7.  Competition is Fierce

Today’s workplace is a reflection of the times: uncertain and unstable. As leaders navigate this short-term, fast-paced, tension-filled terrain, they must be careful not to develop an attitude that adds fuel to the fire of this uneasy environment.

The workplace used to be focused on the planning and execution of short, mid-range and long-term growth objectives. It was a place where careers were born and legacies were created. A place that encouraged teamwork, unity and advancement – and fueled by collaboration, partnerships and client relationships. Today, long-term business goals have been eclipsed by a more short-term personal goal: survive the unknown long enough to stay in the game.   For leaders, this means adapting to a role where time management is often unmanageable because everything is a priority.

Being competitive is a mindset.   Competition is so fierce in the workplace that only leaders with the right strategic focus who never lose momentum will be able to keep their competitive edge.

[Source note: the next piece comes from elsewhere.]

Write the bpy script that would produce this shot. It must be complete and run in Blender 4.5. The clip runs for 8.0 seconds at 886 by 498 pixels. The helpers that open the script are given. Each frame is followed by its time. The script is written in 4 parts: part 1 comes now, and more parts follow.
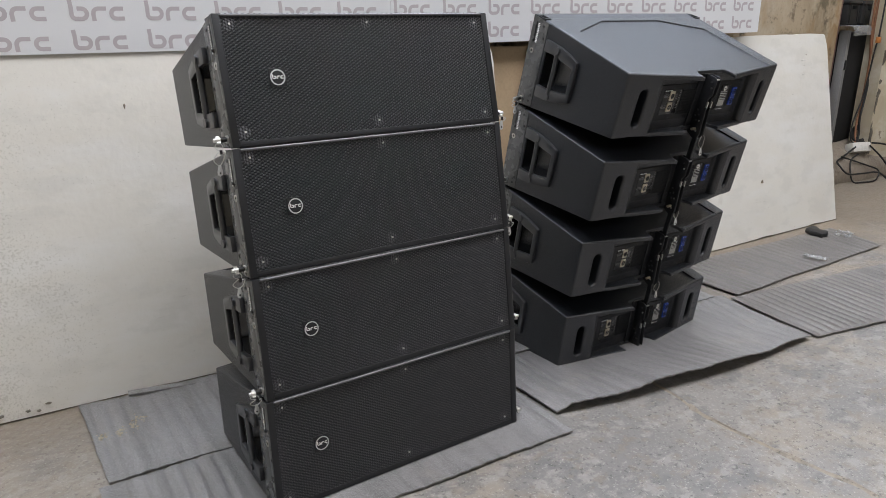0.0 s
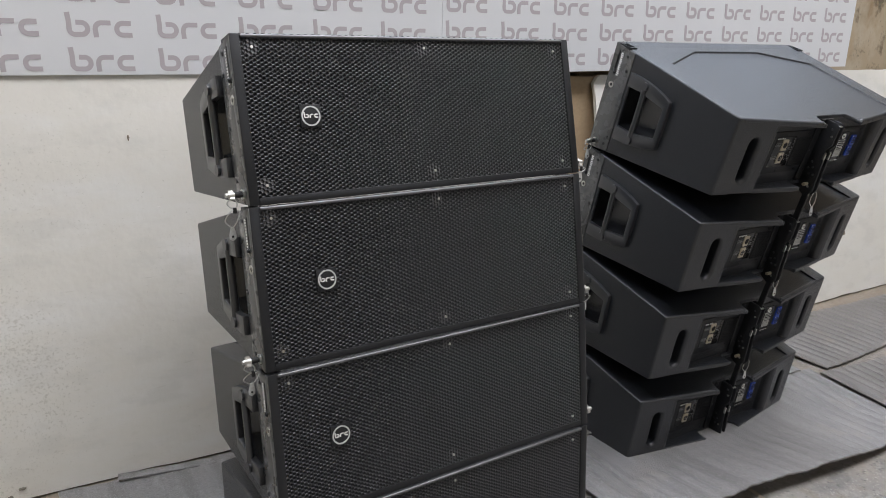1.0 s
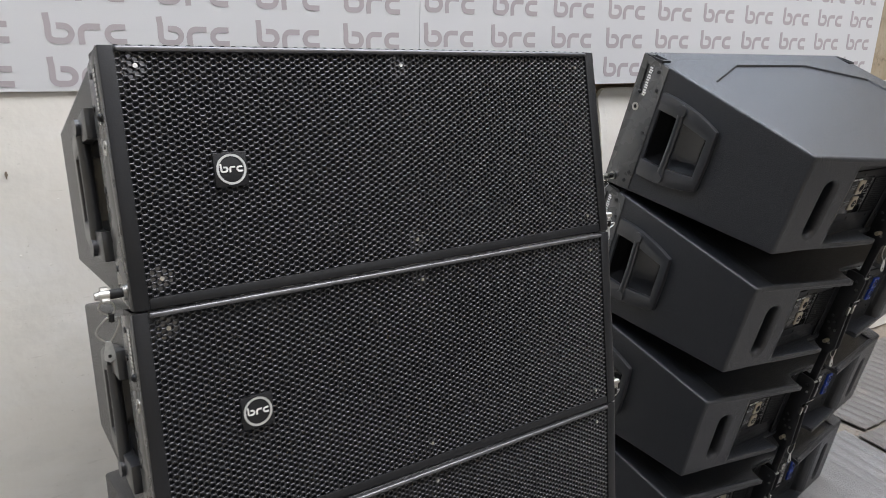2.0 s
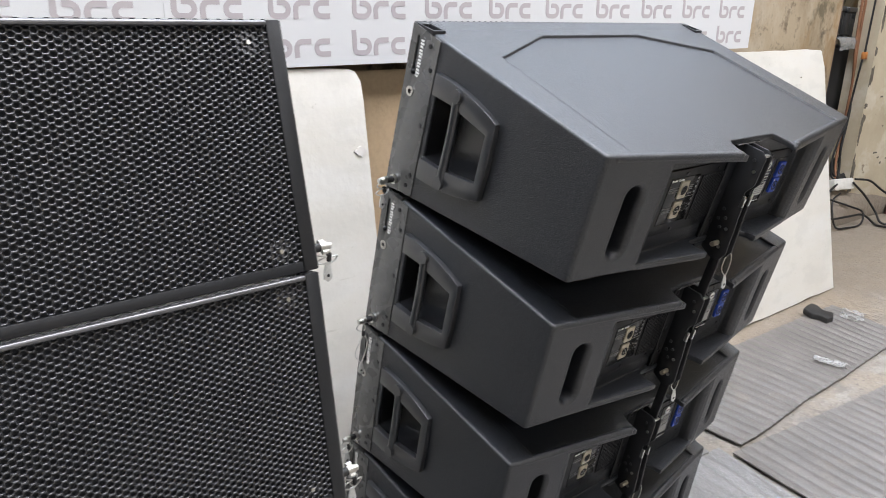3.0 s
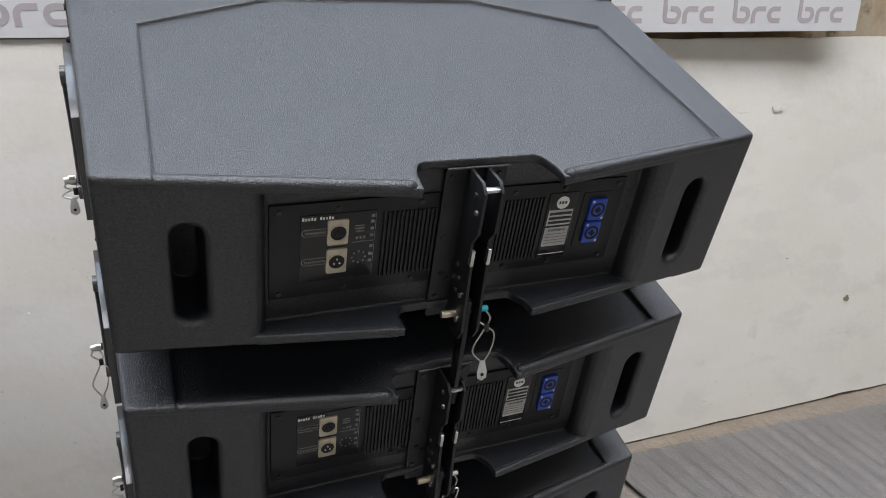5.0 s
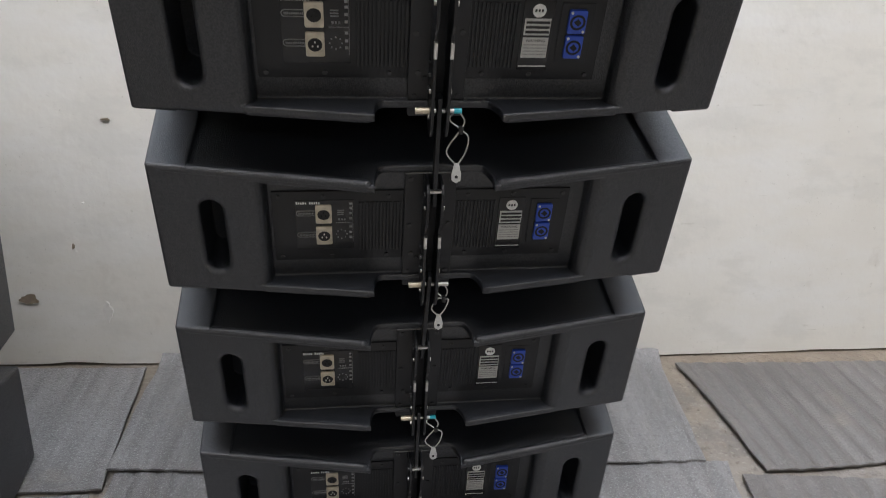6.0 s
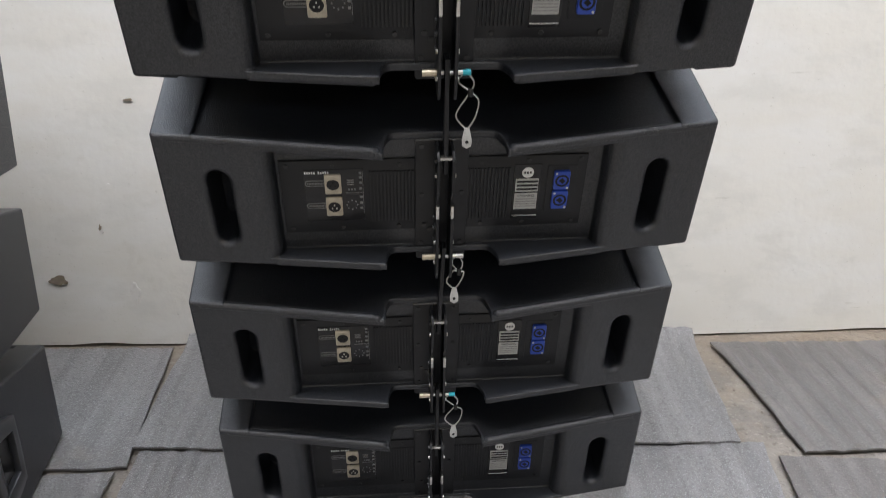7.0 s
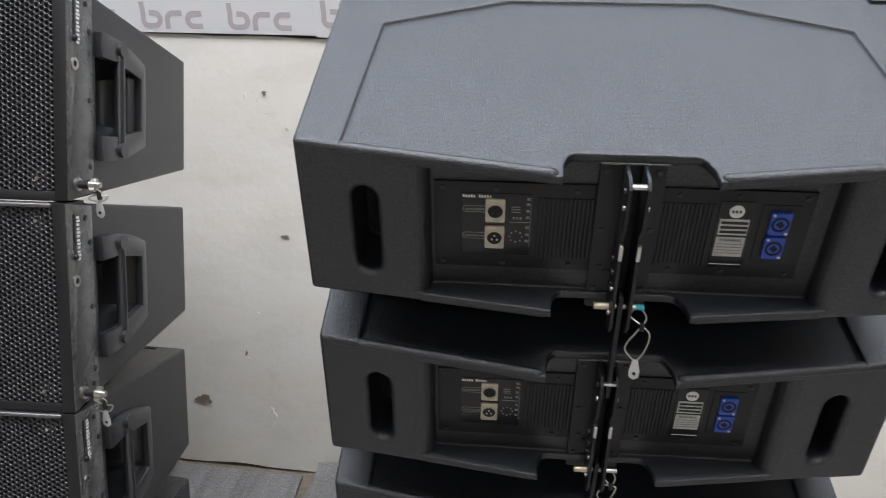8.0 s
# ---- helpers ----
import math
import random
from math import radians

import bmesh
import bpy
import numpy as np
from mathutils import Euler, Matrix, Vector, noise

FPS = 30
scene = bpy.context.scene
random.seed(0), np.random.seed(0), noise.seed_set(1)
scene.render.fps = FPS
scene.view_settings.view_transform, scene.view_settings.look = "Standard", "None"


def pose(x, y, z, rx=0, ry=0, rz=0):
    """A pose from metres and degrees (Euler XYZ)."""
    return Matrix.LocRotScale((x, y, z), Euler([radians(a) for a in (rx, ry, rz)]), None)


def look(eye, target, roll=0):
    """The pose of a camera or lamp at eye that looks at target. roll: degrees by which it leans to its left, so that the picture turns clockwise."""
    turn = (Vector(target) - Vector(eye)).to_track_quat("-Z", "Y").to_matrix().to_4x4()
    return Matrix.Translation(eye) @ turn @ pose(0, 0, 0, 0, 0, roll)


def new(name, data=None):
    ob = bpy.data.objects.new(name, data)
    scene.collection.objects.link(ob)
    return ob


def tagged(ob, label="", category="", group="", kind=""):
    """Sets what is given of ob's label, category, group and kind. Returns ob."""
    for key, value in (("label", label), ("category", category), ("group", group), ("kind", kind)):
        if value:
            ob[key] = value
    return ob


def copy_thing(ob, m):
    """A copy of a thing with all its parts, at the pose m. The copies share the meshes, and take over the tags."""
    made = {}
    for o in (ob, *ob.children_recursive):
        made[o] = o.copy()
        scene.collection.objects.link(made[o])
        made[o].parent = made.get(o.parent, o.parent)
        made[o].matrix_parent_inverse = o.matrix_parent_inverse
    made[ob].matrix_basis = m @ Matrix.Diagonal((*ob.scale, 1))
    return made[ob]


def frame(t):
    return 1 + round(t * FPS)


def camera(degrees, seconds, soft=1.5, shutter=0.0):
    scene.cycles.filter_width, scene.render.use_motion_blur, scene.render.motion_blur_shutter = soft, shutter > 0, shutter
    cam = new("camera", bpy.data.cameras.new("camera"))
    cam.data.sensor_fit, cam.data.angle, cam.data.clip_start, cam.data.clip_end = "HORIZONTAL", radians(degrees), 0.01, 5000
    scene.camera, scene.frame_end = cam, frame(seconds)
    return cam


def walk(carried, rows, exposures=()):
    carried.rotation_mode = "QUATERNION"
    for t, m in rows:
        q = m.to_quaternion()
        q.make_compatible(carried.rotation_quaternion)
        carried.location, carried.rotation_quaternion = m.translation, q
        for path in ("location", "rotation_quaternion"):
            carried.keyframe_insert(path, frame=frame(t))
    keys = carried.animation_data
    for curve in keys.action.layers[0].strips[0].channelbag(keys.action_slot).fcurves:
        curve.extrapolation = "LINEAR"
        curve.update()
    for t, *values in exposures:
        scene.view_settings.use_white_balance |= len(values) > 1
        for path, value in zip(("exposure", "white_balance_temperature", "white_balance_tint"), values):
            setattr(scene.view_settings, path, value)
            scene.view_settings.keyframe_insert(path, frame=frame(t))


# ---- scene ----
cam = camera(60.89, 8.0, soft=0.85, shutter=0.12)
PATH = [
    (0, (0.2168, -0.0966, 1.2632), (1.1910, 1.4785, 0.6529), 0.56),
    (0.5, (0.2553, 0.0880, 1.2642), (1.2073, 1.6818, 0.6675), 1.14),
    (0.8, (0.3061, 0.2281, 1.2538), (1.2495, 1.8368, 0.6840), 1.67),
    (1, (0.3572, 0.3218, 1.2633), (1.2900, 1.9386, 0.6992), 1.95),
    (1.2, (0.4108, 0.4199, 1.2748), (1.3404, 2.0396, 0.7138), 2.17),
    (2.3, (0.6902, 0.8309, 1.2699), (1.7297, 2.3765, 0.6926), 2.36),
    (2.5, (0.8006, 0.8504, 1.2643), (1.8618, 2.3767, 0.6754), 2.15),
    (2.8, (0.9920, 0.8631, 1.2591), (2.0749, 2.3685, 0.6562), 1.72),
    (3, (1.0935, 0.8841, 1.2591), (2.2153, 2.3575, 0.6483), 1.80),
    (3.3, (1.2613, 0.9433, 1.2475), (2.4103, 2.3948, 0.6347), 1.37),
    (3.5, (1.3722, 0.9883, 1.2603), (2.5294, 2.4277, 0.6345), 1.43),
    (3.8, (1.5271, 1.0251, 1.2685), (2.6703, 2.4709, 0.6321), 0.55),
    (4, (1.6319, 1.0371, 1.2570), (2.7097, 2.5336, 0.6233), 0.70),
    (4.2, (1.7429, 1.0368, 1.2488), (2.7532, 2.5797, 0.6153), 1.07),
    (5.3, (2.0289, 0.7652, 1.2298), (2.4974, 2.5278, 0.5398), 1.82),
    (5.5, (2.0833, 0.7213, 1.2115), (2.4553, 2.5011, 0.5071), 1.91),
    (5.8, (2.1719, 0.6783, 1.1481), (2.3722, 2.4670, 0.3980), 2.86),
    (6, (2.2076, 0.6648, 1.0999), (2.3507, 2.4359, 0.2966), 2.06),
    (6.2, (2.2305, 0.6657, 1.0606), (2.3455, 2.4175, 0.2118), 1.27),
    (6.5, (2.2375, 0.6681, 0.9889), (2.3227, 2.4081, 0.1127), 0.50),
    (6.8, (2.2402, 0.6737, 0.9987), (2.2894, 2.4256, 0.1438), -0.24),
    (7, (2.2471, 0.6851, 1.0639), (2.2868, 2.4470, 0.2294), 0.11),
    (7.2, (2.2545, 0.6997, 1.1258), (2.2746, 2.4782, 0.3263), 0.35),
    (7.5, (2.2497, 0.7075, 1.1989), (2.1986, 2.5080, 0.4517), 0.26),
    (7.8, (2.2138, 0.7336, 1.2263), (2.0427, 2.5485, 0.5339), 0.39),
    (8, (2.1761, 0.7583, 1.2364), (1.9231, 2.5740, 0.5717), 0.74),
]
walk(cam, [(t, look(eye, target, roll)) for t, eye, target, roll in PATH],
     exposures=[(0, 0.02), (1.2, 0.0), (2.5, 0.36), (3.0, 0.62), (3.6, 0.28), (4.0, 0.05), (5.5, -0.03), (6.0, 0.06), (6.6, 0.28), (7.5, 0.26), (8, 0.15)])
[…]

8.  Significance is Greater than Success Alone

The leader that does not seek to be significant cares primarily for recognition, while the leader that seeks to be significant cares primarily for respect. Recognition explodes and subsides, respect reverberates and multiplies.   Significance allows your leadership to be more sustainable than success itself.

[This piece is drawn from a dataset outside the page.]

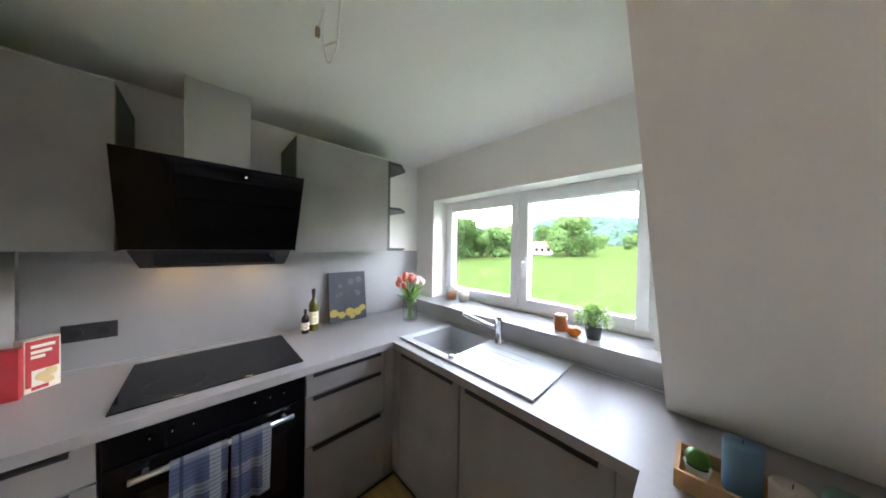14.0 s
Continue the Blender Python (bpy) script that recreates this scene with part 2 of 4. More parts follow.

Seeking to be significant is a mindset that will allow you to build the necessary foundation to effectively deal with the previous seven critical realities you will face as a leader in 2015. Sustaining this new mindset throughout the year will enable you to maximize the full potential of your leadership and better serve others.

As you begin to renew your leadership and adopt a new mindset, let these eight critical realities of the workplace be your guide. It may not always be easy, but it doesn’t have to be that difficult either if you rely on your most authentic self; a positive but mentally tough attitude; empowered employees with a voice that you listen to; risk as your best friend; and significance as your true measure of success.